Pentagon Forbids Marine To Testify

Team Infidel

Forum Spin Doctor
Wall Street Journal
November 8, 2007
Pg. 9
By Jess Bravin
WASHINGTON -- The Bush administration blocked a Marine Corps lawyer from testifying before Congress today that severe techniques employed by U.S. interrogators derailed his prosecution of a suspected al Qaeda terrorist.
The move comes as the administration seeks to tamp down concerns about detainee policies that flared up after attorney general-designate Michael Mukasey declined to tell senators whether he believes that waterboarding, or simulated drowning of prisoners, constitutes torture. The debate has focused on whether severe interrogation practices, some of which critics consider to be torture, are legal, moral or effective.
In a House Judiciary subcommittee hearing today, Lt. Col. V. Stuart Couch, a former Guantanamo Bay prosecutor, was set to testify regarding another concern that has long troubled uniformed lawyers: Regardless of their accuracy, statements obtained under torture or certain other forms of duress are inadmissible in legal proceedings. Because most evidence against Guantanamo prisoners comes from detainee statements, convictions hinge on whether they can be used in court.
Asked last week to appear before the panel, Col.
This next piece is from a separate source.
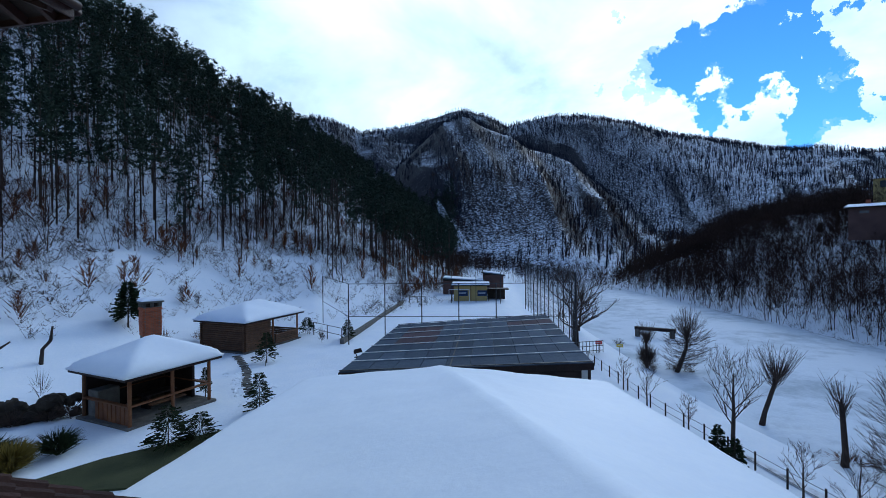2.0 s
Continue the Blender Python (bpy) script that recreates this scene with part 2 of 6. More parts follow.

Couch says he informed his superiors and that none had any objection.
Yesterday, however, he was advised by email that the Pentagon general counsel, William J. Haynes II, "has determined that as a sitting judge and former prosecutor, it is improper for you to testify about matters still pending in the military court system, and you are not to appear before the Committee to testify tomorrow." Mr. Haynes is a Bush appointee who has overseen the legal aspects of the Pentagon's detention and interrogation policies since Sept. 11, 2001. The email was reviewed by The Wall Street Journal.
Pentagon spokesman Bryan Whitman said it was Defense Department policy not to let prosecutors speak about pending cases.
House Judiciary Committee Chairman John Conyers Jr. (D., Mich.) said he was "outraged that the Defense Department is refusing to allow Lt. Col. Couch to testify before this committee, in his personal capacity and not on behalf of the government, concerning what he saw and heard relating to interrogation practices at Guantanamo." The subcommittee chairman, Rep. Jerrold Nadler (D., N.Y.), said he would consider seeking a subpoena for Col. Couch if the Pentagon doesn't allow him to testify.
As reported in a page-one article in The Wall Street Journal, Col. Couch refused to bring charges against Mohamedou Ould Slahi after determining the detainee's incriminating statements had been obtained through what Col. Couch considered to be torture. Mr. Slahi, who is alleged to have helped recruit several of the Sept. 11 hijackers, is one of two high-value Guantanamo prisoners who were authorized to undergo "special" interrogation methods. In addition to allegedly suffering physical beatings and death threats, Mr. Slahi was led to believe that the U.S. had taken his mother hostage and might ship her to Guantanamo Bay, where she would be the sole female amid hundreds of male prisoners.
Col. Couch, now a military judge, said he reluctantly concluded it would be impossible to prosecute Mr. Slahi without relying on tainted evidence. The decision was particularly difficult, Col. Couch said, because a Marine buddy, Mike Horrocks, had been the co-pilot on the hijacked United 175, which struck the World Trade Center -- and because Col. Couch believed Mr. Slahi indeed had taken part in the Sept. 11 conspiracy. After Col. Couch advised superiors that the tainted evidence made it impossible to proceed against Mr. Slahi, the prosecution was shelved. A Pentagon investigation concluded the abuses didn't meet the legal definition of torture.
 
Just check all prisoners into 5 star hotels. Then we'll deal with cases where room service arrived three minutes late. I guess that constitutes as a human rights abuse as well.